What to work on>
Each line of the listing must be transcribed exactly, except for the images, which should be excluded.

Supplied information>
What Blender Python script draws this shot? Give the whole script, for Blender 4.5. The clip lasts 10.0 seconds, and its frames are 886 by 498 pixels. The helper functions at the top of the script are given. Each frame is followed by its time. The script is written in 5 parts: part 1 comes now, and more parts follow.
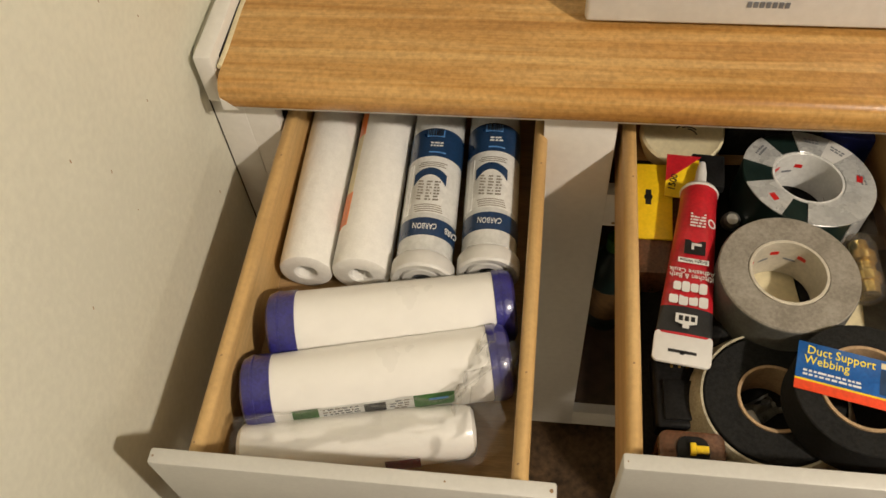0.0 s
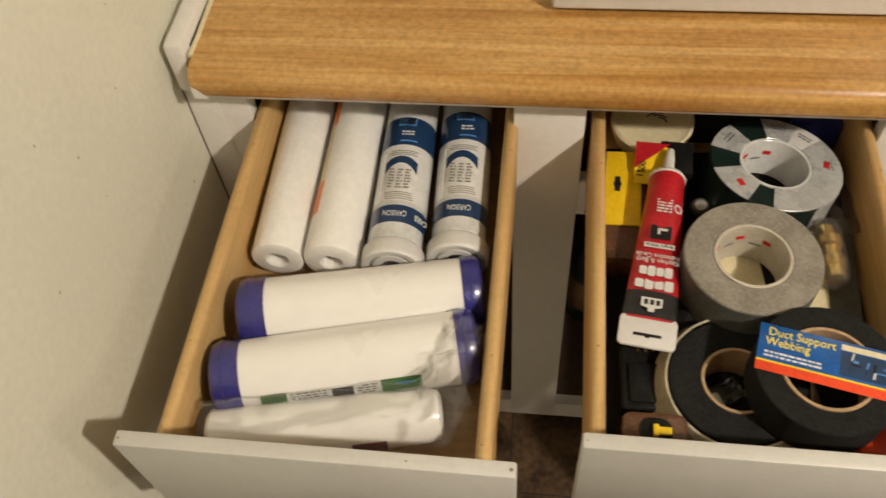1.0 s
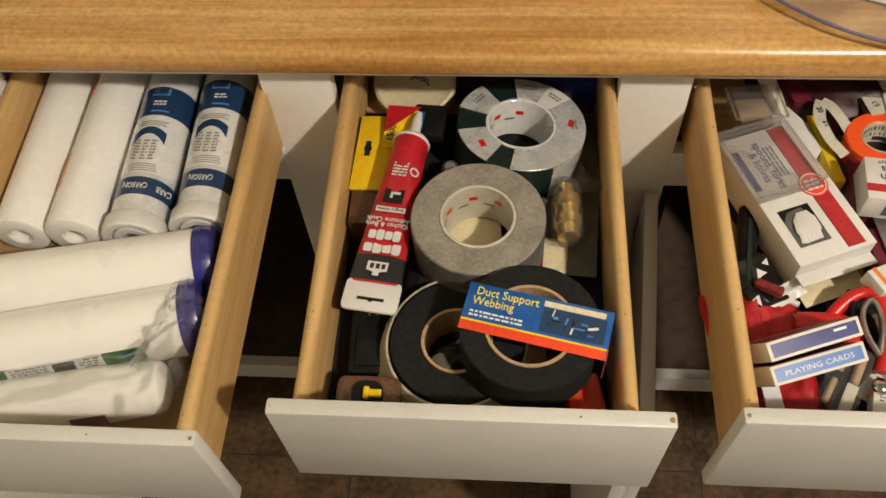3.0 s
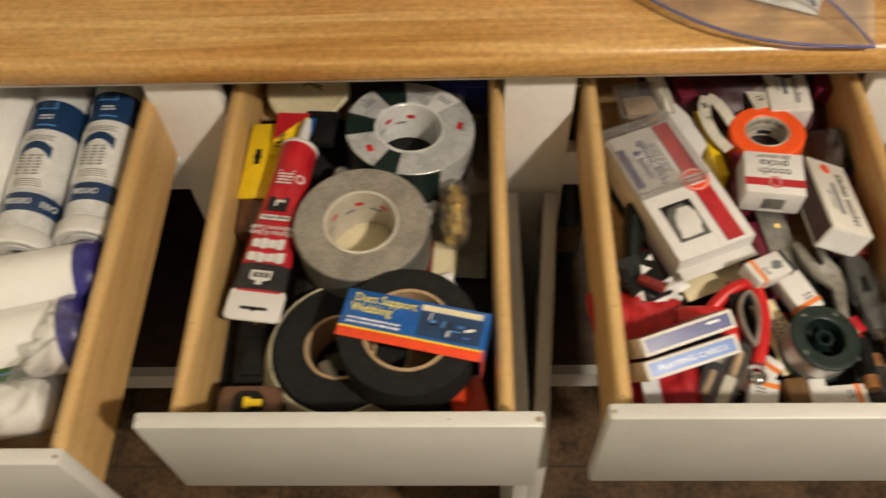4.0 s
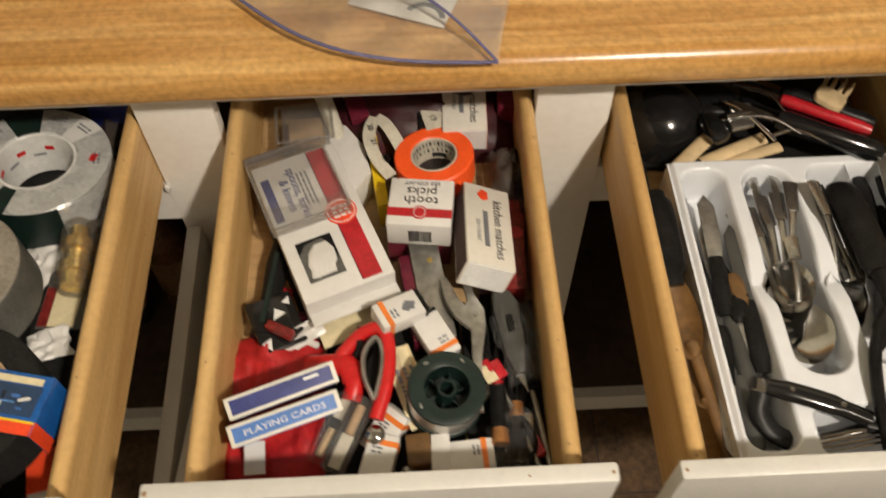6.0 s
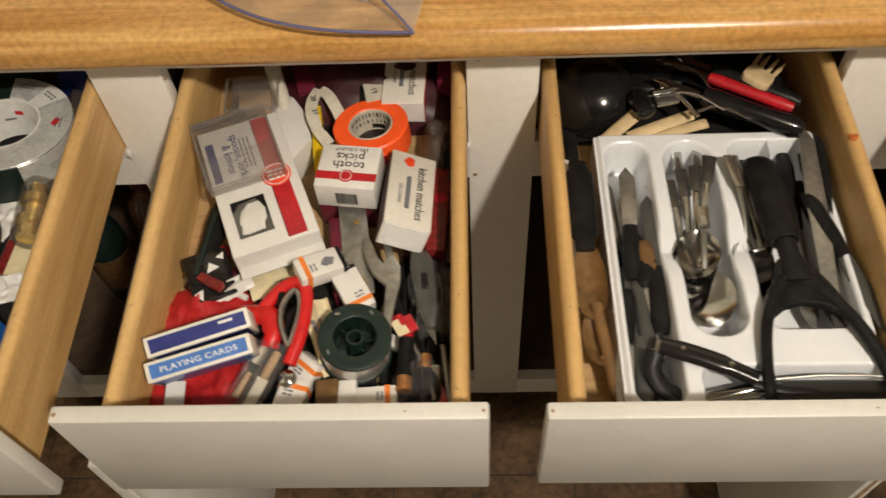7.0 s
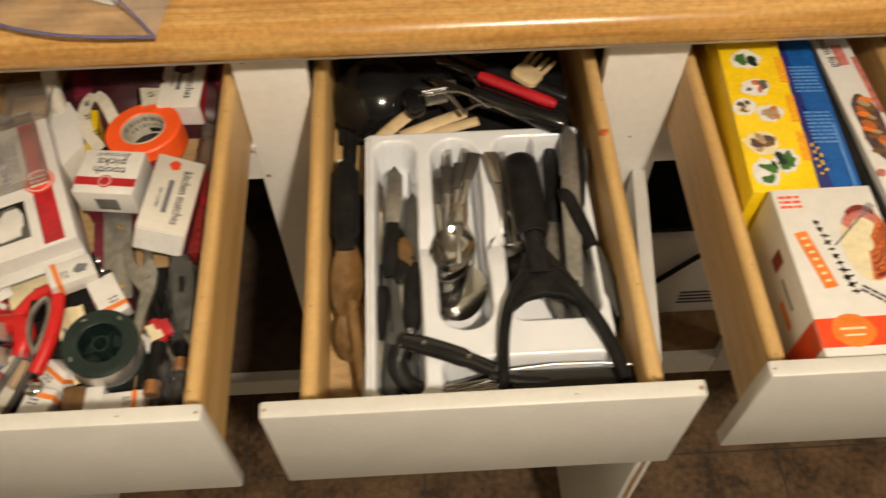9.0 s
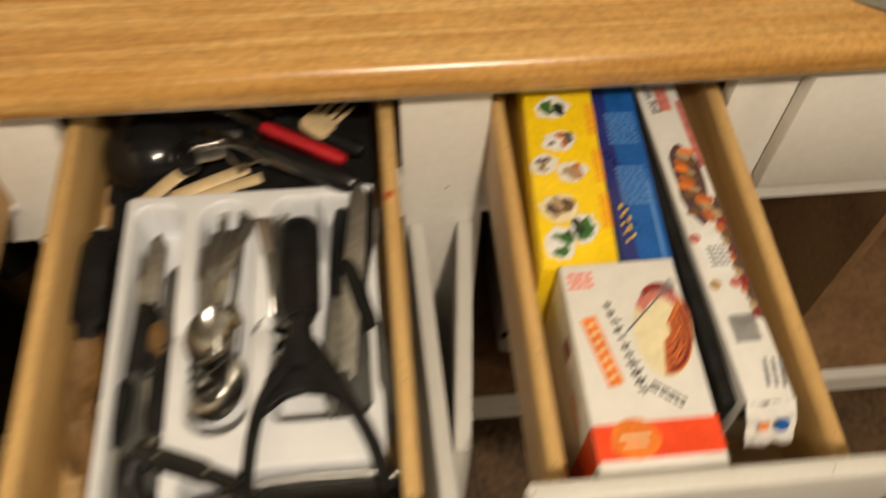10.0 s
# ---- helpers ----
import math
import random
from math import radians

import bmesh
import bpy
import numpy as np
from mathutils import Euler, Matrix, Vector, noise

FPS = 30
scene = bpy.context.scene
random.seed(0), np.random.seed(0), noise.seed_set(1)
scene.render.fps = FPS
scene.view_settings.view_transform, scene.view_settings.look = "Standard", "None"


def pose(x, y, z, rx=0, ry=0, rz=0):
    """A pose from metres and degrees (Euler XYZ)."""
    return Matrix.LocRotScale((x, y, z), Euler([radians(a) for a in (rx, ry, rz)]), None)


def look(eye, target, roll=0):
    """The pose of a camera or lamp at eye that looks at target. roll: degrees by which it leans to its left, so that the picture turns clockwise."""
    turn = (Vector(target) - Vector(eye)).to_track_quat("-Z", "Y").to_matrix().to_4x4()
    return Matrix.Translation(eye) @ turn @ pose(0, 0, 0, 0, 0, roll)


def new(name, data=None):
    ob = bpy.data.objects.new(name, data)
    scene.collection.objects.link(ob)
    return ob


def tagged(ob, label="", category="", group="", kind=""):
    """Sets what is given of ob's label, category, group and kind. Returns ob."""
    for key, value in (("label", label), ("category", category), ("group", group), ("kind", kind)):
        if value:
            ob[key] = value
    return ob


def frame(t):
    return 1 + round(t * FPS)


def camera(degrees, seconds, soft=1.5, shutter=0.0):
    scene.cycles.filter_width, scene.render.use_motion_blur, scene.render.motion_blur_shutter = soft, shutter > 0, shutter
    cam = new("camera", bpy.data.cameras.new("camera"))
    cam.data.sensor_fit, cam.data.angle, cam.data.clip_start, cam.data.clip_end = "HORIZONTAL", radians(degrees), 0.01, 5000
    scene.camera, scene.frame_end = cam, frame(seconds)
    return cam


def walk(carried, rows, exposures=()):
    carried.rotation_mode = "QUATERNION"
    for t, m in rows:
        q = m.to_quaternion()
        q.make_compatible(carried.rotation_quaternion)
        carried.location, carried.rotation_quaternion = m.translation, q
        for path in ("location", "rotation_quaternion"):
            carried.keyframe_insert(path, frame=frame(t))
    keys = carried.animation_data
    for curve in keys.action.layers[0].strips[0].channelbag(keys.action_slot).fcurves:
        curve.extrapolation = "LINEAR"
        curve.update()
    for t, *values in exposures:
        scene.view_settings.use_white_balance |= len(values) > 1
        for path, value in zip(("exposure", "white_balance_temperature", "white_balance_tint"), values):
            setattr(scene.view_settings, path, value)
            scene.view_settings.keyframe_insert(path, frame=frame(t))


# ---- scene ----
cam = camera(55.0, 10.0, 1.5, 0.8)
PATH = [
    (0, (-0.074, -0.625, 1.497), (-0.299, 0.497, -0.143), -6.0),
    (0.5, (-0.069, -0.633, 1.495), (-0.299, 0.494, -0.142), -6.4),
    (1, (-0.042, -0.638, 1.492), (-0.266, 0.487, -0.146), -6.2),
    (1.5, (0.005, -0.638, 1.487), (-0.163, 0.492, -0.155), -5.2),
    (2, (0.105, -0.645, 1.471), (-0.025, 0.473, -0.182), -3.1),
    (2.2, (0.138, -0.634, 1.477), (0.023, 0.44, -0.207), -2.6),
    (3.3, (0.196, -0.618, 1.476), (0.064, 0.456, -0.205), -5.6),
    (3.5, (0.213, -0.615, 1.477), (0.108, 0.452, -0.212), -5.0),
    (4, (0.267, -0.616, 1.475), (0.195, 0.462, -0.208), -3.8),
    (4.5, (0.352, -0.61, 1.458), (0.348, 0.48, -0.22), -1.4),
    (5, (0.411, -0.584, 1.447), (0.469, 0.519, -0.221), -0.7),
    (5.5, (0.5, -0.552, 1.42), (0.58, 0.562, -0.239), 0.9),
    (6, (0.569, -0.548, 1.411), (0.602, 0.544, -0.264), -1.0),
    (6.2, (0.592, -0.557, 1.417), (0.595, 0.508, -0.276), -2.2),
    (7.3, (0.711, -0.614, 1.423), (0.611, 0.496, -0.238), -4.6),
    (7.5, (0.727, -0.615, 1.424), (0.617, 0.494, -0.236), -4.7),
    (8, (0.764, -0.615, 1.426), (0.69, 0.489, -0.24), -4.7),
    (8.5, (0.806, -0.617, 1.425), (0.811, 0.49, -0.24), -2.5),
    (9, (0.853, -0.612, 1.429), (0.905, 0.478, -0.247), -0.4),
    (9.5, (0.922, -0.58, 1.419), (1.042, 0.487, -0.268), 2.0),
    (9.7, (0.967, -0.55, 1.408), (1.121, 0.498, -0.289), 3.4),
    (9.9, (1.01, -0.527, 1.402), (1.129, 0.527, -0.294), 1.4),
    (10, (1.03, -0.507, 1.386), (1.156, 0.56, -0.3), 1.8),
]
walk(cam, [(t, look(eye, target, roll)) for t, eye, target, roll in PATH], [(0, 0.03, 6280, 10), (2, 0.03, 6280, 10), (4, -0.06, 6280, 10), (8.2, -0.08, 6220, 10), (9, -0.08, 6700, 10), (9.6, -0.10, 6800, 10), (10, -0.24, 6800, 10)])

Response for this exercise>
What Blender Python script draws this shot? Give the whole script, for Blender 4.5. The clip lasts 10.0 seconds, and its frames are 886 by 498 pixels. The helper functions at the top of the script are given. Each frame is followed by its time. The script is written in 5 parts: part 1 comes now, and more parts follow.
0.0 s
1.0 s
3.0 s
4.0 s
6.0 s
7.0 s
9.0 s
10.0 s
# ---- helpers ----
import math
import random
from math import radians

import bmesh
import bpy
import numpy as np
from mathutils import Euler, Matrix, Vector, noise

FPS = 30
scene = bpy.context.scene
random.seed(0), np.random.seed(0), noise.seed_set(1)
scene.render.fps = FPS
scene.view_settings.view_transform, scene.view_settings.look = "Standard", "None"


def pose(x, y, z, rx=0, ry=0, rz=0):
    """A pose from metres and degrees (Euler XYZ)."""
    return Matrix.LocRotScale((x, y, z), Euler([radians(a) for a in (rx, ry, rz)]), None)


def look(eye, target, roll=0):
    """The pose of a camera or lamp at eye that looks at target. roll: degrees by which it leans to its left, so that the picture turns clockwise."""
    turn = (Vector(target) - Vector(eye)).to_track_quat("-Z", "Y").to_matrix().to_4x4()
    return Matrix.Translation(eye) @ turn @ pose(0, 0, 0, 0, 0, roll)


def new(name, data=None):
    ob = bpy.data.objects.new(name, data)
    scene.collection.objects.link(ob)
    return ob


def tagged(ob, label="", category="", group="", kind=""):
    """Sets what is given of ob's label, category, group and kind. Returns ob."""
    for key, value in (("label", label), ("category", category), ("group", group), ("kind", kind)):
        if value:
            ob[key] = value
    return ob


def frame(t):
    return 1 + round(t * FPS)


def camera(degrees, seconds, soft=1.5, shutter=0.0):
    scene.cycles.filter_width, scene.render.use_motion_blur, scene.render.motion_blur_shutter = soft, shutter > 0, shutter
    cam = new("camera", bpy.data.cameras.new("camera"))
    cam.data.sensor_fit, cam.data.angle, cam.data.clip_start, cam.data.clip_end = "HORIZONTAL", radians(degrees), 0.01, 5000
    scene.camera, scene.frame_end = cam, frame(seconds)
    return cam


def walk(carried, rows, exposures=()):
    carried.rotation_mode = "QUATERNION"
    for t, m in rows:
        q = m.to_quaternion()
        q.make_compatible(carried.rotation_quaternion)
        carried.location, carried.rotation_quaternion = m.translation, q
        for path in ("location", "rotation_quaternion"):
            carried.keyframe_insert(path, frame=frame(t))
    keys = carried.animation_data
    for curve in keys.action.layers[0].strips[0].channelbag(keys.action_slot).fcurves:
        curve.extrapolation = "LINEAR"
        curve.update()
    for t, *values in exposures:
        scene.view_settings.use_white_balance |= len(values) > 1
        for path, value in zip(("exposure", "white_balance_temperature", "white_balance_tint"), values):
            setattr(scene.view_settings, path, value)
            scene.view_settings.keyframe_insert(path, frame=frame(t))


# ---- scene ----
cam = camera(55.0, 10.0, 1.5, 0.8)
PATH = [
    (0, (-0.074, -0.625, 1.497), (-0.299, 0.497, -0.143), -6.0),
    (0.5, (-0.069, -0.633, 1.495), (-0.299, 0.494, -0.142), -6.4),
    (1, (-0.042, -0.638, 1.492), (-0.266, 0.487, -0.146), -6.2),
    (1.5, (0.005, -0.638, 1.487), (-0.163, 0.492, -0.155), -5.2),
    (2, (0.105, -0.645, 1.471), (-0.025, 0.473, -0.182), -3.1),
    (2.2, (0.138, -0.634, 1.477), (0.023, 0.44, -0.207), -2.6),
    (3.3, (0.196, -0.618, 1.476), (0.064, 0.456, -0.205), -5.6),
    (3.5, (0.213, -0.615, 1.477), (0.108, 0.452, -0.212), -5.0),
    (4, (0.267, -0.616, 1.475), (0.195, 0.462, -0.208), -3.8),
    (4.5, (0.352, -0.61, 1.458), (0.348, 0.48, -0.22), -1.4),
    (5, (0.411, -0.584, 1.447), (0.469, 0.519, -0.221), -0.7),
    (5.5, (0.5, -0.552, 1.42), (0.58, 0.562, -0.239), 0.9),
    (6, (0.569, -0.548, 1.411), (0.602, 0.544, -0.264), -1.0),
    (6.2, (0.592, -0.557, 1.417), (0.595, 0.508, -0.276), -2.2),
    (7.3, (0.711, -0.614, 1.423), (0.611, 0.496, -0.238), -4.6),
    (7.5, (0.727, -0.615, 1.424), (0.617, 0.494, -0.236), -4.7),
    (8, (0.764, -0.615, 1.426), (0.69, 0.489, -0.24), -4.7),
    (8.5, (0.806, -0.617, 1.425), (0.811, 0.49, -0.24), -2.5),
    (9, (0.853, -0.612, 1.429), (0.905, 0.478, -0.247), -0.4),
    (9.5, (0.922, -0.58, 1.419), (1.042, 0.487, -0.268), 2.0),
    (9.7, (0.967, -0.55, 1.408), (1.121, 0.498, -0.289), 3.4),
    (9.9, (1.01, -0.527, 1.402), (1.129, 0.527, -0.294), 1.4),
    (10, (1.03, -0.507, 1.386), (1.156, 0.56, -0.3), 1.8),
]
walk(cam, [(t, look(eye, target, roll)) for t, eye, target, roll in PATH], [(0, 0.03, 6280, 10), (2, 0.03, 6280, 10), (4, -0.06, 6280, 10), (8.2, -0.08, 6220, 10), (9, -0.08, 6700, 10), (9.6, -0.10, 6800, 10), (10, -0.24, 6800, 10)])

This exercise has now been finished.